Thursday, 1 October 2009

Firms warned against transfer pricing ruse

Companies that do business in Asia need to pay more attention to transfer pricing given that governments are introducing stricter rules in a bid to stem the flow of profits leaving their economies.

1 comment:

Guanyu said...

Firms warned against transfer pricing ruse

By Lee Su Shyan
30 September 2009

Companies that do business in Asia need to pay more attention to transfer pricing given that governments are introducing stricter rules in a bid to stem the flow of profits leaving their economies.

This is one of the key conclusions from an Ernst & Young (EY) survey looking at the way the tax authorities across 49 countries approach the issue of transfer pricing, or the prices firms charge their overseas subsidiaries for goods and services.

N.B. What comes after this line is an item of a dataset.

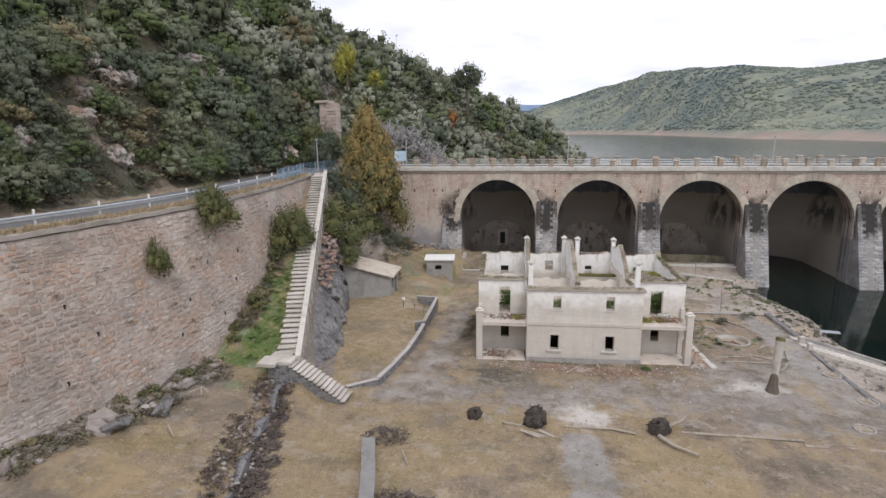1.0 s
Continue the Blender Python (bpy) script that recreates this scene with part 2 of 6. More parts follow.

The prices of goods or services that had been purchased from or sold to a related company should be the same as those of goods or services bought from or sold to an unrelated company.

But companies sometimes tweak the pricing so that the unit in a high-tax country incurs higher expenses, thereby lowering the profits of the company in the higher-tax jurisdiction and lowering the tax bill.

EY Far East transfer pricing leader Luis Coronado said that amid the challenges of a global economic downturn, many governments were ‘sharpening their focus on compliance, enforcement and legislative approaches’.

The survey found that governments around the world were asking for more documentation to back up prices charged. And they plan to hit companies with higher and more frequent penalties if they suspect these firms are transferring profits overseas to low-tax areas.

Mr. Coronado warned companies to be prepared for more transfer pricing investigation.

In recent years, China, Vietnam, South Korea, Taiwan and Malaysia have issued tighter guidelines on transfer pricing.

In particular, China has now shifted to a regime where the onus is on the company to show that its pricing is at arm’s length. Businesses now have to document the basis of their pricing, allowing the tax authorities to check for signs of transfer pricing irregularity.

This could, for example, make it more difficult for Singapore-based companies with factories in China. Because of the slowdown, these factories may be showing losses, but the tax authorities could suspect they are recording higher expenses or selling at lower prices to reduce their tax bill. The tax rate in China is 25 per cent.

Mr. Coronado said: ‘Chief financial officers and tax directors must assess and manage transfer pricing risk. Companies will need to make sure they follow best practices in documenting TP decisions.’